25 Feb 2008 People & Planet news.

Where are they now? Richard Bradley

People & Planet has been around for over 35 years in one form or another and to celebrate this, we will be profiling former members of P&P or Third World First groups to see what they've been up to since leaving the network.

Richard Bradley

Richard Bradley

When and where were you involved in People & Planet/Third World First?
I was in what was then Third World First a quarter of a century ago 1980-83.

Describe your most memorable People & Planet /Third World First experience.
It was the beginning of the Thatcher years and there seemed so much to campaign about. Apart from the peanut butter sandwiches at the weekly Friday meetings — the best memories are of the massive CND and anti-apartheid marches in the heart of London. The campaign for nuclear disarmament and the women’s campaign to remove US missiles from Greenham Common were huge and all consuming. London hasn’t seen marches as big until the march against the Iraq War.

What are you doing now? How did you get there?
I am one of the Managing Director’s of Lion Television, one of Britain’s leading factual production companies. We make all sorts of programmes and websites for British, American and other international broadcasters. My first job was in African and Caribbean publishing at Longman’s. Where I worked with authors like Ben Okri. Then I got into the BBC on a producers training scheme — where I stayed for over ten years making documentaries around the world. After a while I felt frustrated by being part of a big TV bureaucracy and wanted the freedom to pursue my own ideas for whoever would take them. So I left with two colleagues — and over the last ten years have had a wonderful time building up our own company and making I hope mind-broadening documentaries all over the world from the banks of the Ganges to Jerusalem, the Great Wall to Mecca, Cairo to Cape Town.

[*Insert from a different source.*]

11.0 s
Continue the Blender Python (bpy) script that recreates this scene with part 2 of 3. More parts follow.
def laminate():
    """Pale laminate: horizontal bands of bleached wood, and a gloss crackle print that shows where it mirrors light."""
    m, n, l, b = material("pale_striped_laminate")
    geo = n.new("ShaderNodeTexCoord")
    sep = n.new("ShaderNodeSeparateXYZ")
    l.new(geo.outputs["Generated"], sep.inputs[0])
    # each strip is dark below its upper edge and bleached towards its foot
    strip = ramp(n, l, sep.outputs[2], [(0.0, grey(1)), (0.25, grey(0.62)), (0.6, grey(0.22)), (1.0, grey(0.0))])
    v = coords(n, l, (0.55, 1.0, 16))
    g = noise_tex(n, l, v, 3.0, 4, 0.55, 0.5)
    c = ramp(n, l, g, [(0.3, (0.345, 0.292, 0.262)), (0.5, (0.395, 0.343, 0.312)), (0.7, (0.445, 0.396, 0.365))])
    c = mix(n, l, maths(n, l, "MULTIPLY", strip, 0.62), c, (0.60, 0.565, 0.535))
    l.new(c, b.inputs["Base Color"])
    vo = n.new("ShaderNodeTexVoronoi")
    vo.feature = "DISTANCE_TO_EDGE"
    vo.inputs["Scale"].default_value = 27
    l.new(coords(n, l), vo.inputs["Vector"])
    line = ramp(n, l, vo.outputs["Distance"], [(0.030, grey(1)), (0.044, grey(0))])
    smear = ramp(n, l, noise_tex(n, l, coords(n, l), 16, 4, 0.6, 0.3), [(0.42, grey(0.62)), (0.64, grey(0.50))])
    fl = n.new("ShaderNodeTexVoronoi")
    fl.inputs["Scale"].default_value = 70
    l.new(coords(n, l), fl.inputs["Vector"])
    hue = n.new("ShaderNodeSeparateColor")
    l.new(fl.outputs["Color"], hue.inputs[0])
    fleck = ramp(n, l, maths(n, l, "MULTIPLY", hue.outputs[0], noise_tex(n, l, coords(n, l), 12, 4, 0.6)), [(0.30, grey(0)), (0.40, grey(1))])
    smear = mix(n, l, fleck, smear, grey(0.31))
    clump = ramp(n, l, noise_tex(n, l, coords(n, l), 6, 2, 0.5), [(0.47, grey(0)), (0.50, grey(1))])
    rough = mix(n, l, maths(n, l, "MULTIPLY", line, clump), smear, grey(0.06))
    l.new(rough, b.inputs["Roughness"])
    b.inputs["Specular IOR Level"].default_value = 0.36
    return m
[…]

What impact has being involved with P&P/3W1 had on you?
Your world view is shaped hugely by your time as student — your lifelong friends, your values, the things you care about. At P&P/3W1 I met close friends from different backgrounds but who saw the world as I did, and who helped me shape my ideas, the ethics you live by. I also realised the power of campaigning — we all took part in successful boycotts of Barclays and Nestle’s. And it helped me realise the efforts of individuals can make a difference if you come together.

What inspired you to start campaigning?
I partly grew up in Dar es Salaam, Tanzania — back in Britain I soon realised I lived in a very privileged corner of the world. If I am honest, it was my parents who are quiet campaigners. They taught me early on that there are many more important things in life than money and material prosperity. But probably the first campaign that I got actively involved in was ‘Peace by Peace’ — a campaign led by two very ordinary women, a Protestant and Catholic to bring peace in Northern Ireland.

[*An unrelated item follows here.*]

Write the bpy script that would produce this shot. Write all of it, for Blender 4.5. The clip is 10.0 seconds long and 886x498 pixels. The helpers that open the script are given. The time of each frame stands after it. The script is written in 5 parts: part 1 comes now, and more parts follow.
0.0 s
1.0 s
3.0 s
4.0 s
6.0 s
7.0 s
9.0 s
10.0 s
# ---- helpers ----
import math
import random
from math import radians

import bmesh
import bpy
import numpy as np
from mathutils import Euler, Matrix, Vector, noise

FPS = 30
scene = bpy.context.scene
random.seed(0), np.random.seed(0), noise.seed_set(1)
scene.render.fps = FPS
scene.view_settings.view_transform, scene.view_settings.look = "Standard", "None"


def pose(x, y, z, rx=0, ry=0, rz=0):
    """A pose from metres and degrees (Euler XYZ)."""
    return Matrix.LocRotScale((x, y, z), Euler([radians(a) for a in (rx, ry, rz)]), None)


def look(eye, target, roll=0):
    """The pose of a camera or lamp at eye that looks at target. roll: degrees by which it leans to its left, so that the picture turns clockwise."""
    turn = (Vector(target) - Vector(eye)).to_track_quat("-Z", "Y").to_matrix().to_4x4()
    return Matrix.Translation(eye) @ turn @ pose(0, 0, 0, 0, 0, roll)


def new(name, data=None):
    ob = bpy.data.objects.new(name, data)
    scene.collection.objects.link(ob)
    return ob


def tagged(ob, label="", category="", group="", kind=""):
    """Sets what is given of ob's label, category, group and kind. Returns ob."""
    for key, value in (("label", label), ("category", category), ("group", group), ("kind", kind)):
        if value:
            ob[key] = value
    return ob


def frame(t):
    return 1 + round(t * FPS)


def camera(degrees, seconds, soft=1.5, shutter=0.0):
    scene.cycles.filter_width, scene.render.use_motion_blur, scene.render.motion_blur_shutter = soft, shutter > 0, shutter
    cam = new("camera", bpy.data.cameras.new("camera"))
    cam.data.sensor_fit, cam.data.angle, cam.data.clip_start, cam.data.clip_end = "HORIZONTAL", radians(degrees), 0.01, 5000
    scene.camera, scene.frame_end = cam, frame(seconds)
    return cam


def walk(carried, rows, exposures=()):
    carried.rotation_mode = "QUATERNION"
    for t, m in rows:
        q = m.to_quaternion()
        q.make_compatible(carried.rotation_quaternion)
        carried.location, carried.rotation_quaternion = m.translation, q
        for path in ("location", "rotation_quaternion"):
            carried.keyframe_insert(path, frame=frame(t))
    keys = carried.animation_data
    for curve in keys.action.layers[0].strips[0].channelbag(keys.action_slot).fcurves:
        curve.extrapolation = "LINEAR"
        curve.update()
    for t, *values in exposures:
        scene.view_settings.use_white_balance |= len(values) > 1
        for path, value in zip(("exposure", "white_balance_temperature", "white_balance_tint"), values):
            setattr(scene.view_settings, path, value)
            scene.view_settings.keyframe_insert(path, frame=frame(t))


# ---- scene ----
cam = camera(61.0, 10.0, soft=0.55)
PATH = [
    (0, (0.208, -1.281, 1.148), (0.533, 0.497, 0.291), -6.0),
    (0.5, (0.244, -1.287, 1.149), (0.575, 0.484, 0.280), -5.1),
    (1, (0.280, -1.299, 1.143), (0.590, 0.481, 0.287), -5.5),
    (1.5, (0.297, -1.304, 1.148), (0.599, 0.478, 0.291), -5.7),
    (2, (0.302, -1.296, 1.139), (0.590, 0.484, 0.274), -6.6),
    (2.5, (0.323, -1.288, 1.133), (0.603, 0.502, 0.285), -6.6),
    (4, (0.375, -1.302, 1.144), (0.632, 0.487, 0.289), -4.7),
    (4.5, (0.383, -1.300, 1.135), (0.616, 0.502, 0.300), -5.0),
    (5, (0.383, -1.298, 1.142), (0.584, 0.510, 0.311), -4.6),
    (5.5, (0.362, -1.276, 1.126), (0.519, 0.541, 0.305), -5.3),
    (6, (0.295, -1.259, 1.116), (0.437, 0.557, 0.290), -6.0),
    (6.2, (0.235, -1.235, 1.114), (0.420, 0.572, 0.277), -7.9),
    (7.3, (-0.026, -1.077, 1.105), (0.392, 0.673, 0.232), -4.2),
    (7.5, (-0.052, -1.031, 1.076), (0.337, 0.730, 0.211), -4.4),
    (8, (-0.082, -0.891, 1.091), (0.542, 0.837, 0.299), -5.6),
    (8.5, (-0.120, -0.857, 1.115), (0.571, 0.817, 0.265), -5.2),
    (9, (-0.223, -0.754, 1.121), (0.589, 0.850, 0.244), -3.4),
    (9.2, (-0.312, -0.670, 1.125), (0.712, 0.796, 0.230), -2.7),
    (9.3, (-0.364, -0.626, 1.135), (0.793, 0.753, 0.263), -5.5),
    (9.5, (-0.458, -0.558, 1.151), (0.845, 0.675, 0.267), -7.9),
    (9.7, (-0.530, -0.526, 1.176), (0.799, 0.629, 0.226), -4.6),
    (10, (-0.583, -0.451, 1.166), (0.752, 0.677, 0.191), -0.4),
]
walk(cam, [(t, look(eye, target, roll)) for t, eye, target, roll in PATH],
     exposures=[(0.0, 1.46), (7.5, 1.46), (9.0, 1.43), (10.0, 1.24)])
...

What issue keeps you awake at night?
Clearly climate chaos is the great shadow in which we now live. But what really keeps me awake at night is how bad we are as a world at accepting, understanding and appreciating people of different communities, faiths, colours. As Simon Schama, the historian said at a conference I went to, ‘In the west we have the sophistication, knowledge and prowess to send a missile to destroy a house at a particular address in Kabul, yet we have almost no-one who can speak Pashtun.’

What are your ambitions for the future?
I hope to continue to use my position in television to make programmes that broaden people’s minds about the important issues that face us, to change stereotypical perceptions about others, and inspire people to get out there and make the world a better, juster, fairer place.